The data would be the closest look at Saturn and its rings ever. Project scientist Linda Spilker said Cassini could help solve the mystery of the rings’ origin. If the rings are more massive than expected, she said, they could be ancient, possibly as old as the planet itself. If they’re smaller, they may be as young as 100m years old, she said, “maybe a comet torn apart by Saturn’s gravity”.


Cassini could also reveal the composition of the rings, which are mostly water ice but 1% of which remains a total mystery.


With its instruments toward Saturn, Cassini will capture images and data about the giant hurricanes on the planet’s north and south poles, and the massive and enigmatic hexagon at its northmost reaches. The spacecraft could help answer the question of how the hexagon’s sides stay in place, measure the depths of winds on the planet and capture the first measurements of Saturn’s rocky core


“We’ll actually be peeling back the atmosphere,” Spilker said. “Flying this close to the rings of a planet, that’s a once in a lifetime experience for a scientist.”


Finally, after 22 orbits between the planet and its rings, Cassini will fall into the clouds. “It will break apart, it will melt, it will vaporize, and it will become part of the very planet it left Earth to explore,” Maize said.

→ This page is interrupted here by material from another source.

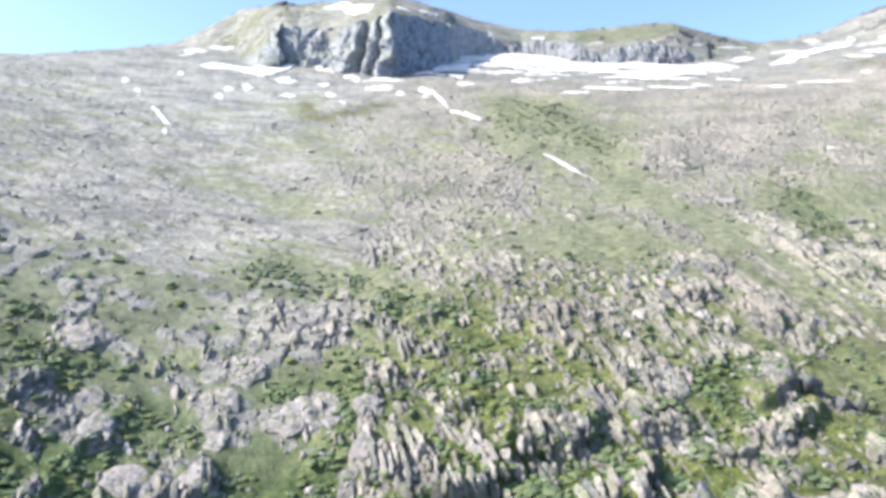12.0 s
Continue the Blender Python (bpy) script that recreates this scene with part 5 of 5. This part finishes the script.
shapes = [arrays(me) for k in KINDS for me in STONES[k]]
for tone, (count, seed, name, label) in enumerate(((9500, 1, "pale_scree", "pale loose stones and small ledges strewn over the slope"), (6000, 2, "mauve_scree", "mauve-grey loose stones strewn over the slope"))):
    x, y, t, r = scatter(count, 185, 620, lambda t: np.clip(1.0 - 0.8 * t, 0.22, 0.8), seed)
    few = r.rand(len(x)) < np.where((y > 330) & (x < 0), 0.15, 1.0 if tone == 0 else np.where(y > 340, 0.25, 1.0))
    x, y = x[few], y[few]
    flat = np.where((y > 330) & (x < 0), 0.5, 1.0)
    size = r.gamma(2.0, 0.42, len(x)) * np.interp(y, [200, 700], [0.9, 1.25]) + 0.35
    z = ground_z(x, y)
    spots = np.stack([x, y, z - 0.12 * size, size * r.uniform(0.7, 1.6, len(x)) / flat, size * r.uniform(0.5, 1.1, len(x)), flat * size * r.uniform(0.5, 1.5, len(x)), r.normal(14, 16, len(x)), r.uniform(-60, 60, len(x)), r.randint(0, 30, len(x))], -1)
    strewn(name, spots.tolist(), shapes, ROCKS[tone], label, "stones")


# small pale stones dotting the east meadow
x, y, t, r = scatter(9000, 215, 350, lambda t: np.clip(0.1 + 0.5 * t, 0.1, 0.6), 6)
few = r.rand(len(x)) < np.interp(x / y, [0.2, 0.36], [0, 1]) * np.clip((fractal(x, y, 22, 47) - 0.34) * 4, 0.1, 1)
x, y = x[few], y[few]
size = r.gamma(2.0, 0.24, len(x)) + 0.3
spots = np.stack([x, y, ground_z(x, y) - 0.12 * size, size * r.uniform(0.8, 1.7, len(x)), size * r.uniform(0.7, 1.2, len(x)), size * r.uniform(0.6, 1.2, len(x)), r.normal(8, 12, len(x)), r.uniform(-90, 90, len(x)), r.randint(0, 30, len(x))], -1)
strewn("meadow_stones", spots.tolist(), shapes, ROCKS[0], "small pale stones dotting the green meadow", "stones")


x, y, t, r = scatter(38000, 400, 820, lambda t: np.clip(0.95 - 1.2 * t, 0.09, 0.8), 3)
patchy = r.rand(len(x)) < np.clip((fractal(x, y, 40, 44) - 0.36) * 3.5, 0.05, 1) * np.interp(x / y, [-0.25, 0.0], [0.12, 1.0])
x, y = x[patchy], y[patchy]
size = r.gamma(2.0, 0.45, len(x)) + 0.45
spots = np.stack([x, y, ground_z(x, y) - 0.15 * size, size * r.uniform(0.8, 1.6, len(x)), size * r.uniform(0.7, 1.2, len(x)), size * r.uniform(0.35, 0.75, len(x)), r.normal(8, 12, len(x)), r.uniform(-90, 90, len(x)), r.randint(0, 30, len(x))], -1)
strewn("upper_scree", spots.tolist(), shapes, ROCKS[0], "grey stones strewn thickly over the upper slope", "stones")


x, y, t, r = scatter(9000, 880, 1130, lambda t: np.clip(0.5 - 0.3 * t, 0.1, 0.8), 5)
few = (r.rand(len(x)) < np.clip((fractal(x, y, 35, 46) - 0.4) * 4, 0.03, 1)) & (y > along(FOOT, x / y) + along(WIDE, x / y) + 6)
x, y = x[few], y[few]
size = r.gamma(2.0, 0.6, len(x)) + 0.7
spots = np.stack([x, y, ground_z(x, y) - 0.15 * size, size * r.uniform(0.8, 1.6, len(x)), size * r.uniform(0.7, 1.2, len(x)), size * r.uniform(0.6, 1.1, len(x)), r.normal(8, 12, len(x)), r.uniform(-90, 90, len(x)), r.randint(0, 30, len(x))], -1)
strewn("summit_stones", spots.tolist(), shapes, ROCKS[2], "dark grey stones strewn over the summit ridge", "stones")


# ---- low plants ----
def lump(seed, leafy, fine=2):
    """An uneven low cushion of leaves."""
    bm = bmesh.new()
    bmesh.ops.create_icosphere(bm, subdivisions=fine, radius=0.5)
    rng = random.Random(seed)
    for v in bm.verts:
        k = 1 + leafy * rng.uniform(-1, 1) + 0.3 * noise.noise(v.co * 3.2 + Vector((seed, 0, 0)))
        v.co = Vector((v.co.x * k, v.co.y * k, max(v.co.z * k, -0.12)))
    bmesh.ops.delete(bm, geom=[f for f in bm.faces if all(v.co.z <= -0.119 for v in f.verts)], context="FACES")
    bmesh.ops.triangulate(bm, faces=bm.faces)
    me = bpy.data.meshes.new("lump")
    bm.to_mesh(me)
    bm.free()
    out = arrays(me)
    bpy.data.meshes.remove(me)
    return out


lumps = [lump(s, 0.36, 2) for s in range(8)]
for name, mat, count, seed, lo, label in (
    ("alpine_shrubs", SHRUB, 22000, 11, 0.5, "low dark green alpine shrubs in the turf"),
    ("grass_tussocks", TUSSOCK, 11000, 12, 0.45, "yellow-green grass tussocks on the slope"),
):
    x, y, t, r = scatter(count, 185, 620, lambda t: np.clip((t - lo) * 2.5, 0, 0.9) * 1.0, seed)
    drift = fractal(x, y, 18, seed)
    keep = r.rand(len(x)) < np.clip((drift - 0.42) * 5, 0.03, 1) * np.interp(x / y, [-0.3, -0.1], [0.35 if seed == 11 else 1.3, 1.0])
    keep &= r.rand(len(x)) < np.interp(y, [300, 350, 440], [1.0, 0.5, 0.1]) * np.interp(x / y, [0.15, 0.3], [1.0, 0.3])
    x, y = x[keep], y[keep]
    if seed == 11:
        # extra shrubs on the rocks' shaded side, added to darken the gaps
        beside = np.array([q for q in STONE_SPOTS if q[2] > 1.5])
        beside = beside[r.rand(len(beside)) < 0.6]
        x = np.concatenate([x, beside[:, 0] + 0.9 * beside[:, 2]])
        y = np.concatenate([y, beside[:, 1] - 0.5 * beside[:, 2]])
    size = np.minimum(r.gamma(3, 0.36 if seed == 12 else 0.5, len(x)) + 0.45, 3.3)
    z = ground_z(x, y)
    spots = np.stack([x, y, z - 0.05, size * r.uniform(0.8, 1.9, len(x)), size * r.uniform(0.8, 1.4, len(x)), size * r.uniform(0.4, 0.9, len(x)), r.normal(0, 8, len(x)), r.uniform(0, 360, len(x)), r.randint(0, 8, len(x))], -1)
    strewn(name, spots.tolist(), lumps, mat, label, "plants")


def clump_mesh(seed, mat):
    v, f = lump(seed, 0.34)
    me = bpy.data.meshes.new("clump")
    me.from_pydata(v.tolist(), [], f.tolist())
    me.materials.append(mat)
    return me


CLUMPS = [clump_mesh(40 + s, SHRUB) for s in range(8)]
GRASSY = [clump_mesh(60 + s, TUSSOCK) for s in range(6)]
# hazed colour for clumps far up the slope and in the west
HAZY_CLUMPS = [clump_mesh(80 + s, HAZY_SHRUB) for s in range(6)]
rng = random.Random(21)
for x, y, wide, high in SHRUBS:
    shrub = new("shrub", None)
    shrub.location = (x, y, float(ground_z(x, y)[0]))
    tagged(shrub, "dense dark green alpine shrub sprawling over rocks and turf", "shrub", "shrubs on the slope")
    for _ in range(int(8 + wide * (2 if y < 450 else 1.2))):
        dx, dy = rng.gauss(0, 0.28 if y < 320 else 0.5) * wide, rng.gauss(0.4, 0.4 if y < 320 else 0.9 if y < 450 else 2.2) * high
        size = rng.uniform(0.25, 0.5) * min(wide, 7) if y < 450 else rng.uniform(1.2, 3.4)
        ob = new("clump", rng.choice(CLUMPS if rng.random() < np.interp(y, [300, 340, 450], [1.0, 0.4, 0.12]) else HAZY_CLUMPS if y > 320 else GRASSY))
        ob.parent = shrub
        z = float(ground_z(x + dx, y + dy)[0]) - shrub.location.z
        ob.matrix_basis = Matrix.Translation((dx, dy, z)) @ Euler((rng.uniform(-0.3, 0.1), rng.uniform(-0.2, 0.2), rng.uniform(0, 6))).to_matrix().to_4x4() @ Matrix.Diagonal((size * rng.uniform(0.8, 1.5), size * rng.uniform(0.7, 1.2), size * rng.uniform(0.4, 0.75), 1))


# leafy thickets in the hollows between the outcrops
rng = random.Random(57)
for x, y, wide, deep in THICKETS:
    thicket = new("thicket", None)
    thicket.location = (x, y, float(ground_z(x, y)[0]))
    tagged(thicket, "low spreading green thicket in a hollow between rocks", "shrub", "thickets on the slope")
    for _ in range(int(min(60, 8 + wide * deep * 0.28) * (1.0 if y < 450 else 0.55))):
        turn, far_out = rng.uniform(0, 2 * math.pi), 0.75 * abs(rng.gauss(0, 1))
        dx, dy = 0.55 * wide * far_out * math.cos(turn), (0.9 if y < 450 else 2.8) * deep * far_out * math.sin(turn)
        size = rng.uniform(1.0, 2.6) * (1.0 if y < 450 else 1.3)
        ob = new("clump", rng.choice(CLUMPS if rng.random() < (0.2 if y > 450 else 0.3 if x < -60 else 0.6) else HAZY_CLUMPS if y > 340 or (x < -60 and rng.random() < 0.5) else GRASSY))
        ob.parent = thicket
        z = float(ground_z(x + dx, y + dy)[0]) - thicket.location.z
        ob.matrix_basis = Matrix.Translation((dx, dy, z)) @ Euler((rng.uniform(-0.3, 0.1), rng.uniform(-0.2, 0.2), rng.uniform(0, 6))).to_matrix().to_4x4() @ Matrix.Diagonal((size * rng.uniform(0.9, 1.6), size * rng.uniform(0.8, 1.3), size * rng.uniform(0.3, 0.55), 1))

Twenty years after scientists from 19 nations and three space agencies launched the spacecraft, they will watch it disappear in about three minutes.


“Going out in a blaze of glory is a phenomenal conclusion,” Maize said, praising the decades of discoveries and research that have come from the mission.


“It has essentially rewritten the books on Saturn,” he said, adding he could not help but feel some sadness at the end of an era. “But it’s just a chapter, the book is not complete.”